- [Directions]: Omit every picture, then give all the entries again exactly.

- [Material shown]:
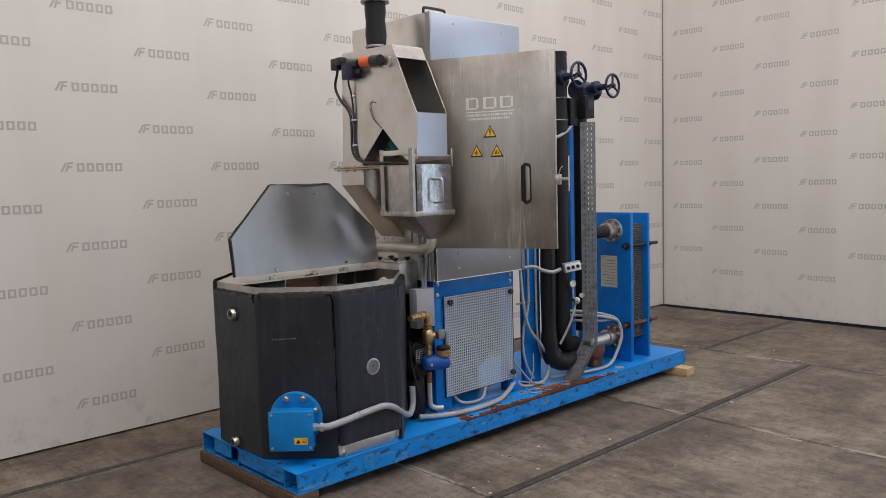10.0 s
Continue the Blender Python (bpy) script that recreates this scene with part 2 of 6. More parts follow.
def make_foam():
    """Smooth skin with runs, scuffs and thin splits; torn open to the fibres along the top."""
    m, nt, nd, lk, b = nodes_of("foam_rubber")
    v = coords(nt)
    sep = nd.new("ShaderNodeSeparateXYZ")
    lk.new(v, sep.inputs[0])
    fine = noise_node(nt, v, 160, 4, 0.65)
    big = noise_node(nt, v, 5, 6, 0.62)
    runs = noise_node(nt, coords(nt, (14, 14, 1.2)), 1.0, 5, 0.6)
    thin = noise_node(nt, coords(nt, (60, 60, 1.5)), 1.0, 3, 0.5)
    c = ramp(nt, fine, [(0.35, (0.0095, 0.0099, 0.0130)), (0.7, (0.0175, 0.0182, 0.0232))])
    c = mix(nt, ramp(nt, big, [(0.52, g(0)), (0.72, g(0.6))]), c, (0.026, 0.0275, 0.030))
    c = mix(nt, ramp(nt, runs, [(0.56, g(0)), (0.74, g(0.75))]), c, (0.036, 0.037, 0.034))
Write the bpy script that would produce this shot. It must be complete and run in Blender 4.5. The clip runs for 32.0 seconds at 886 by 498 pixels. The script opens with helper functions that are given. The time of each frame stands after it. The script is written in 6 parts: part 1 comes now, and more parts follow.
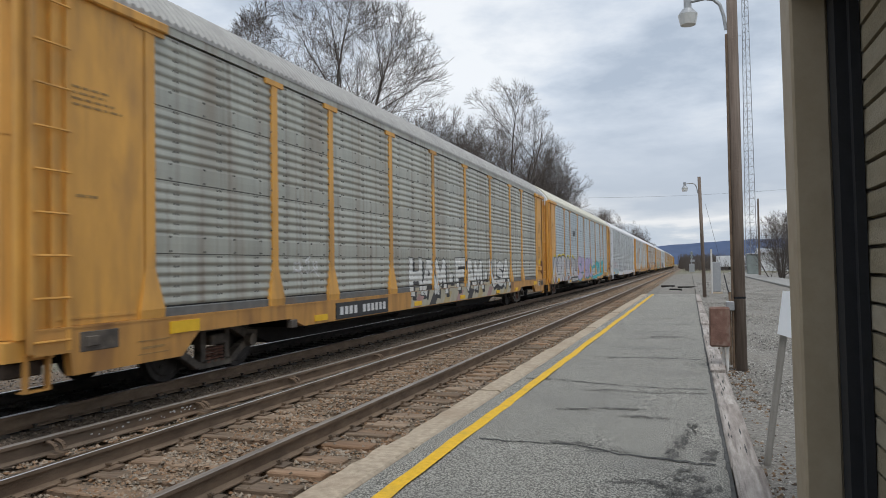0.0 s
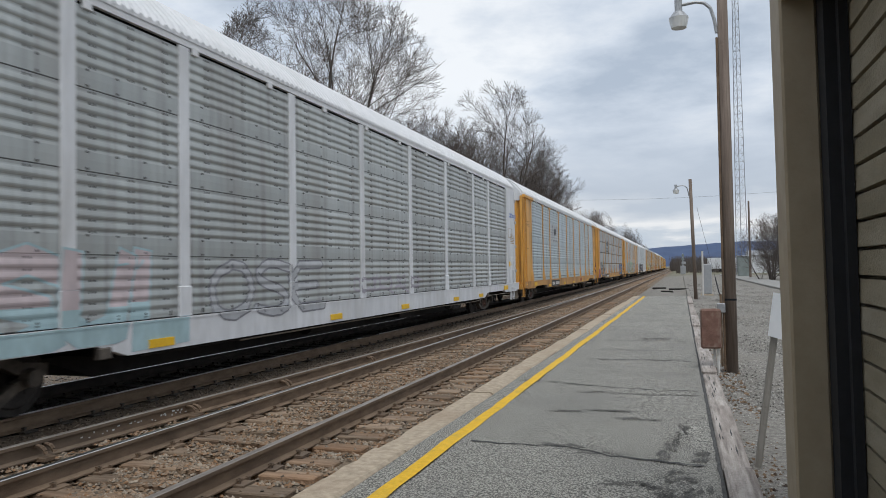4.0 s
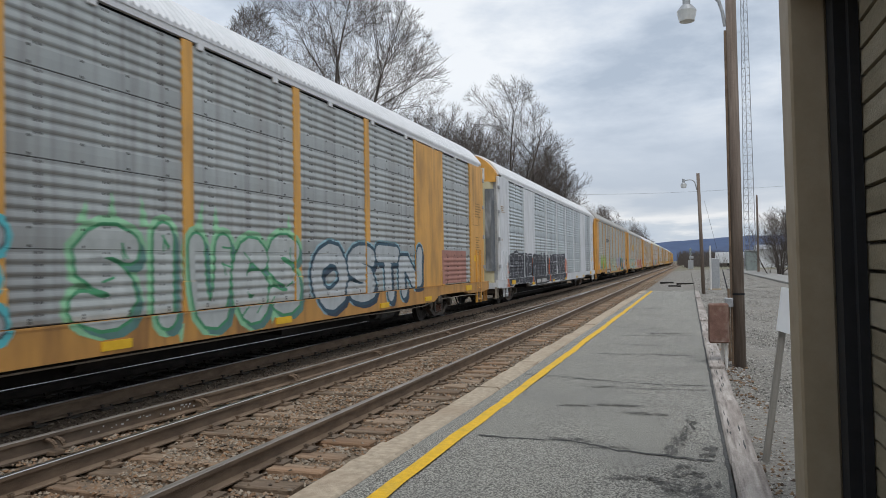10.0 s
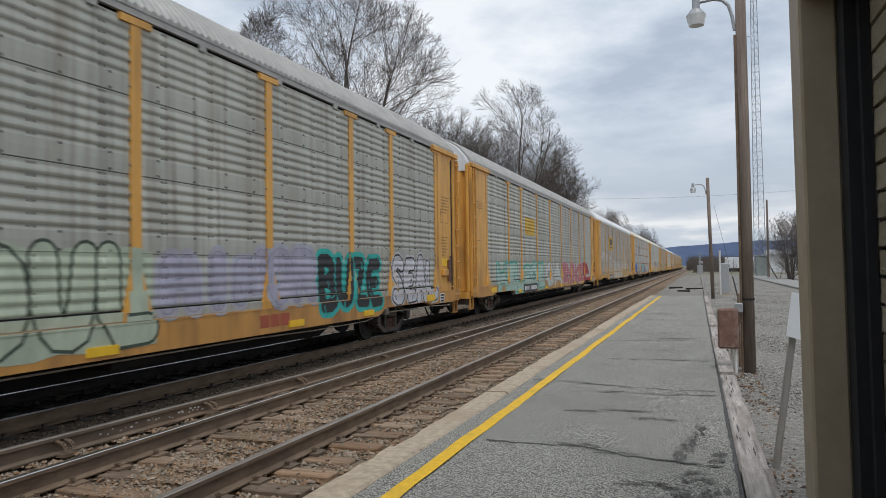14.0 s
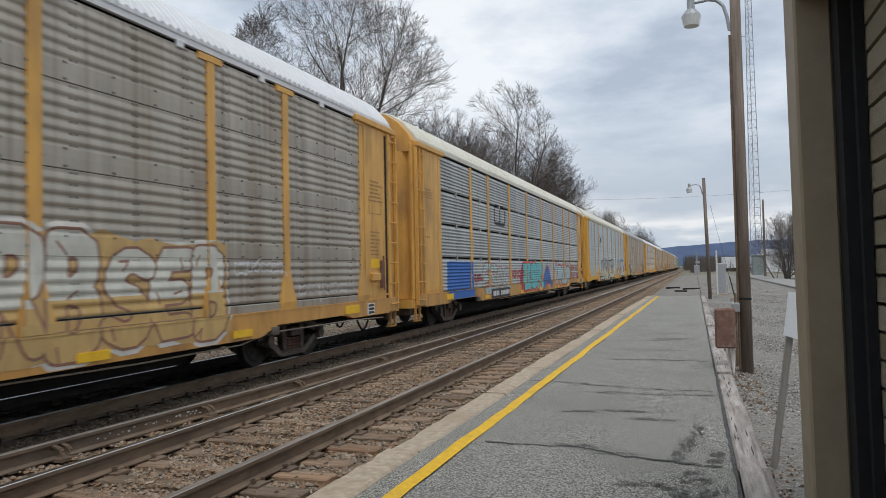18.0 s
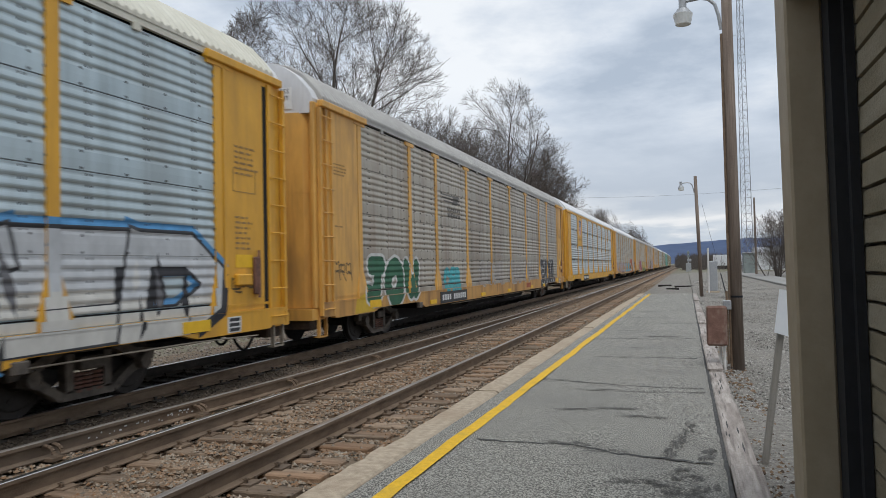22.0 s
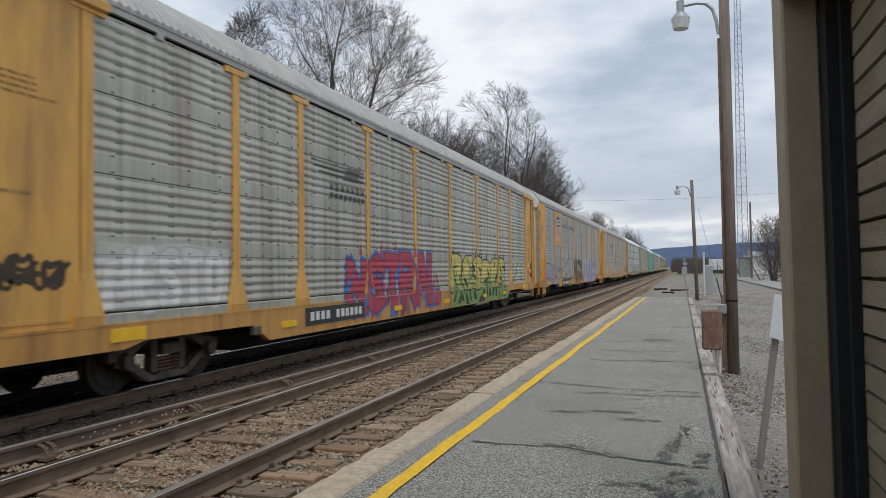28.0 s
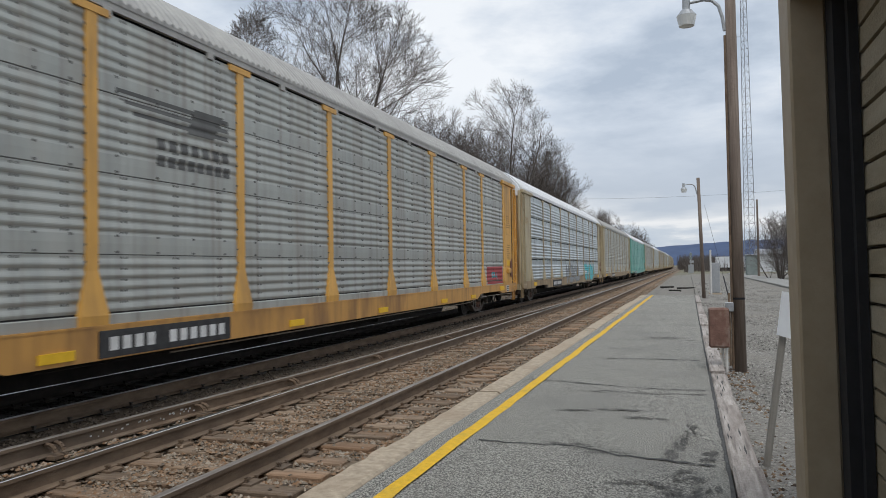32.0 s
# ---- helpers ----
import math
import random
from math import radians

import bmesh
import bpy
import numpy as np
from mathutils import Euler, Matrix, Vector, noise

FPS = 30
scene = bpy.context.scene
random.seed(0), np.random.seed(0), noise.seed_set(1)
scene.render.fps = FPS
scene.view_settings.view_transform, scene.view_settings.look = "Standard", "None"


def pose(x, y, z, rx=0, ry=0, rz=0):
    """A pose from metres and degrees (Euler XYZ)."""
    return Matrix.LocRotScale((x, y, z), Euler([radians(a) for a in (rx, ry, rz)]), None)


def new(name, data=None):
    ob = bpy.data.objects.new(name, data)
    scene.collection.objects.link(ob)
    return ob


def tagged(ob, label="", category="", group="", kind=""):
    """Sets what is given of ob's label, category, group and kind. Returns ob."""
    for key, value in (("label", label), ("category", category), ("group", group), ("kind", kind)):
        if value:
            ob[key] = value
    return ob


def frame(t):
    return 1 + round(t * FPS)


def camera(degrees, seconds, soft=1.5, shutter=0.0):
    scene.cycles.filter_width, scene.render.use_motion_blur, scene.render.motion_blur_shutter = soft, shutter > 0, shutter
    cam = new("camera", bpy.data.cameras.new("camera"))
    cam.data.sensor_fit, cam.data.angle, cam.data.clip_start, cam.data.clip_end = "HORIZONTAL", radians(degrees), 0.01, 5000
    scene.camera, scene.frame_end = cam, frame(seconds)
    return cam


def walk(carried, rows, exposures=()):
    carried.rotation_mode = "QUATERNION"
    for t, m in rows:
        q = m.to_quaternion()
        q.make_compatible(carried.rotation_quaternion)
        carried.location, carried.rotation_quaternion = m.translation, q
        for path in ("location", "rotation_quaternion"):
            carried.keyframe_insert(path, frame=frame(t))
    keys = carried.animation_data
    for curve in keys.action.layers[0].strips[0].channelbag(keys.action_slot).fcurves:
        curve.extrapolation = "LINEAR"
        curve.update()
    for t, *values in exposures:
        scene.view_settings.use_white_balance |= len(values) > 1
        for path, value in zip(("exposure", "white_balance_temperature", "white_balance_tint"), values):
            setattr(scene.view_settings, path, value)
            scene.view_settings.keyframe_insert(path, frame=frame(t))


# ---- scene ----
# ---------------------------------------------------------------- camera
cam = camera(62.57, 32.0, soft=0.9, shutter=0.12)
EYE = (0.0, 0.0, 1.70)
TURNS = [  # seconds, tilt, roll, turn of the handheld camera, in degrees
    (0, 91.448, 0.857, 18.686), (0.5, 91.378, 0.695, 18.594), (1, 91.396, 0.855, 18.508), (1.5, 91.510, 1.152, 18.463),
    (2, 91.605, 0.956, 18.427), (2.5, 91.689, 0.803, 18.371), (3, 91.696, 0.788, 18.206), (3.5, 91.658, 0.898, 18.055),
    (5.5, 91.451, 0.775, 18.254), (6, 91.322, 0.694, 18.313), (6.5, 91.256, 0.718, 18.332), (7, 91.201, 0.751, 18.373),
    (7.5, 91.163, 0.667, 18.461), (8, 91.151, 0.938, 18.521), (8.5, 91.095, 0.966, 18.540), (9, 91.090, 0.963, 18.504),
    (9.5, 91.152, 1.016, 18.500), (10, 91.211, 0.957, 18.609), (10.5, 91.302, 1.035, 18.759), (11, 91.534, 0.944, 18.588),
    (11.5, 91.845, 1.005, 18.509), (12, 91.873, 0.954, 18.588), (12.5, 91.818, 0.776, 18.723), (13, 91.803, 0.602, 18.910),
    (13.5, 91.547, 0.643, 19.334), (14, 91.550, 0.800, 19.264), (14.5, 91.550, 0.817, 19.237), (16.5, 91.631, 1.173, 19.132),
    (17, 91.672, 1.323, 19.069), (17.5, 91.661, 1.164, 19.073), (18, 91.681, 1.182, 19.044), (18.5, 91.671, 1.257, 18.981),
    (19, 91.613, 1.165, 18.702), (19.5, 91.536, 0.897, 18.711), (20, 91.538, 0.918, 18.698), (20.5, 91.520, 1.009, 18.609),
    (21, 91.536, 1.254, 18.496), (21.5, 91.533, 1.347, 18.459), (22, 91.516, 1.242, 18.459), (22.5, 91.492, 1.178, 18.435),
    (23, 91.527, 1.265, 18.366), (23.5, 91.638, 1.415, 18.503), (24, 91.771, 1.106, 18.518), (24.5, 91.802, 1.540, 18.505),
    (25, 91.730, 0.900, 18.630), (25.5, 91.629, 0.798, 18.613), (27.5, 91.640, 0.695, 18.214), (28, 91.652, 0.766, 18.158),
    (28.5, 91.660, 0.810, 18.074), (29, 91.667, 0.854, 18.079), (29.5, 91.710, 1.039, 18.280), (30, 91.654, 1.005, 18.487),
    (30.5, 91.620, 0.784, 18.601), (31, 91.568, 0.830, 18.665), (31.5, 91.567, 0.961, 18.624), (32, 91.554, 0.953, 18.628),
]
walk(cam, [(t, pose(*EYE, a, b, c)) for t, a, b, c in TURNS])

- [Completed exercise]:
10.0 s
Continue the Blender Python (bpy) script that recreates this scene with part 2 of 6. More parts follow.
def make_foam():
    """Smooth skin with runs, scuffs and thin splits; torn open to the fibres along the top."""
    m, nt, nd, lk, b = nodes_of("foam_rubber")
    v = coords(nt)
    sep = nd.new("ShaderNodeSeparateXYZ")
    lk.new(v, sep.inputs[0])
    fine = noise_node(nt, v, 160, 4, 0.65)
    big = noise_node(nt, v, 5, 6, 0.62)
    runs = noise_node(nt, coords(nt, (14, 14, 1.2)), 1.0, 5, 0.6)
    thin = noise_node(nt, coords(nt, (60, 60, 1.5)), 1.0, 3, 0.5)
    c = ramp(nt, fine, [(0.35, (0.0095, 0.0099, 0.0130)), (0.7, (0.0175, 0.0182, 0.0232))])
    c = mix(nt, ramp(nt, big, [(0.52, g(0)), (0.72, g(0.6))]), c, (0.026, 0.0275, 0.030))
    c = mix(nt, ramp(nt, runs, [(0.56, g(0)), (0.74, g(0.75))]), c, (0.036, 0.037, 0.034))
Write the bpy script that would produce this shot. It must be complete and run in Blender 4.5. The clip runs for 32.0 seconds at 886 by 498 pixels. The script opens with helper functions that are given. The time of each frame stands after it. The script is written in 6 parts: part 1 comes now, and more parts follow.
0.0 s
4.0 s
10.0 s
14.0 s
18.0 s
22.0 s
28.0 s
32.0 s
# ---- helpers ----
import math
import random
from math import radians

import bmesh
import bpy
import numpy as np
from mathutils import Euler, Matrix, Vector, noise

FPS = 30
scene = bpy.context.scene
random.seed(0), np.random.seed(0), noise.seed_set(1)
scene.render.fps = FPS
scene.view_settings.view_transform, scene.view_settings.look = "Standard", "None"


def pose(x, y, z, rx=0, ry=0, rz=0):
    """A pose from metres and degrees (Euler XYZ)."""
    return Matrix.LocRotScale((x, y, z), Euler([radians(a) for a in (rx, ry, rz)]), None)


def new(name, data=None):
    ob = bpy.data.objects.new(name, data)
    scene.collection.objects.link(ob)
    return ob


def tagged(ob, label="", category="", group="", kind=""):
    """Sets what is given of ob's label, category, group and kind. Returns ob."""
    for key, value in (("label", label), ("category", category), ("group", group), ("kind", kind)):
        if value:
            ob[key] = value
    return ob


def frame(t):
    return 1 + round(t * FPS)


def camera(degrees, seconds, soft=1.5, shutter=0.0):
    scene.cycles.filter_width, scene.render.use_motion_blur, scene.render.motion_blur_shutter = soft, shutter > 0, shutter
    cam = new("camera", bpy.data.cameras.new("camera"))
    cam.data.sensor_fit, cam.data.angle, cam.data.clip_start, cam.data.clip_end = "HORIZONTAL", radians(degrees), 0.01, 5000
    scene.camera, scene.frame_end = cam, frame(seconds)
    return cam


def walk(carried, rows, exposures=()):
    carried.rotation_mode = "QUATERNION"
    for t, m in rows:
        q = m.to_quaternion()
        q.make_compatible(carried.rotation_quaternion)
        carried.location, carried.rotation_quaternion = m.translation, q
        for path in ("location", "rotation_quaternion"):
            carried.keyframe_insert(path, frame=frame(t))
    keys = carried.animation_data
    for curve in keys.action.layers[0].strips[0].channelbag(keys.action_slot).fcurves:
        curve.extrapolation = "LINEAR"
        curve.update()
    for t, *values in exposures:
        scene.view_settings.use_white_balance |= len(values) > 1
        for path, value in zip(("exposure", "white_balance_temperature", "white_balance_tint"), values):
            setattr(scene.view_settings, path, value)
            scene.view_settings.keyframe_insert(path, frame=frame(t))


# ---- scene ----
# ---------------------------------------------------------------- camera
cam = camera(62.57, 32.0, soft=0.9, shutter=0.12)
EYE = (0.0, 0.0, 1.70)
TURNS = [  # seconds, tilt, roll, turn of the handheld camera, in degrees
    (0, 91.448, 0.857, 18.686), (0.5, 91.378, 0.695, 18.594), (1, 91.396, 0.855, 18.508), (1.5, 91.510, 1.152, 18.463),
    (2, 91.605, 0.956, 18.427), (2.5, 91.689, 0.803, 18.371), (3, 91.696, 0.788, 18.206), (3.5, 91.658, 0.898, 18.055),
    (5.5, 91.451, 0.775, 18.254), (6, 91.322, 0.694, 18.313), (6.5, 91.256, 0.718, 18.332), (7, 91.201, 0.751, 18.373),
    (7.5, 91.163, 0.667, 18.461), (8, 91.151, 0.938, 18.521), (8.5, 91.095, 0.966, 18.540), (9, 91.090, 0.963, 18.504),
    (9.5, 91.152, 1.016, 18.500), (10, 91.211, 0.957, 18.609), (10.5, 91.302, 1.035, 18.759), (11, 91.534, 0.944, 18.588),
    (11.5, 91.845, 1.005, 18.509), (12, 91.873, 0.954, 18.588), (12.5, 91.818, 0.776, 18.723), (13, 91.803, 0.602, 18.910),
    (13.5, 91.547, 0.643, 19.334), (14, 91.550, 0.800, 19.264), (14.5, 91.550, 0.817, 19.237), (16.5, 91.631, 1.173, 19.132),
    (17, 91.672, 1.323, 19.069), (17.5, 91.661, 1.164, 19.073), (18, 91.681, 1.182, 19.044), (18.5, 91.671, 1.257, 18.981),
    (19, 91.613, 1.165, 18.702), (19.5, 91.536, 0.897, 18.711), (20, 91.538, 0.918, 18.698), (20.5, 91.520, 1.009, 18.609),
    (21, 91.536, 1.254, 18.496), (21.5, 91.533, 1.347, 18.459), (22, 91.516, 1.242, 18.459), (22.5, 91.492, 1.178, 18.435),
    (23, 91.527, 1.265, 18.366), (23.5, 91.638, 1.415, 18.503), (24, 91.771, 1.106, 18.518), (24.5, 91.802, 1.540, 18.505),
    (25, 91.730, 0.900, 18.630), (25.5, 91.629, 0.798, 18.613), (27.5, 91.640, 0.695, 18.214), (28, 91.652, 0.766, 18.158),
    (28.5, 91.660, 0.810, 18.074), (29, 91.667, 0.854, 18.079), (29.5, 91.710, 1.039, 18.280), (30, 91.654, 1.005, 18.487),
    (30.5, 91.620, 0.784, 18.601), (31, 91.568, 0.830, 18.665), (31.5, 91.567, 0.961, 18.624), (32, 91.554, 0.953, 18.628),
]
walk(cam, [(t, pose(*EYE, a, b, c)) for t, a, b, c in TURNS])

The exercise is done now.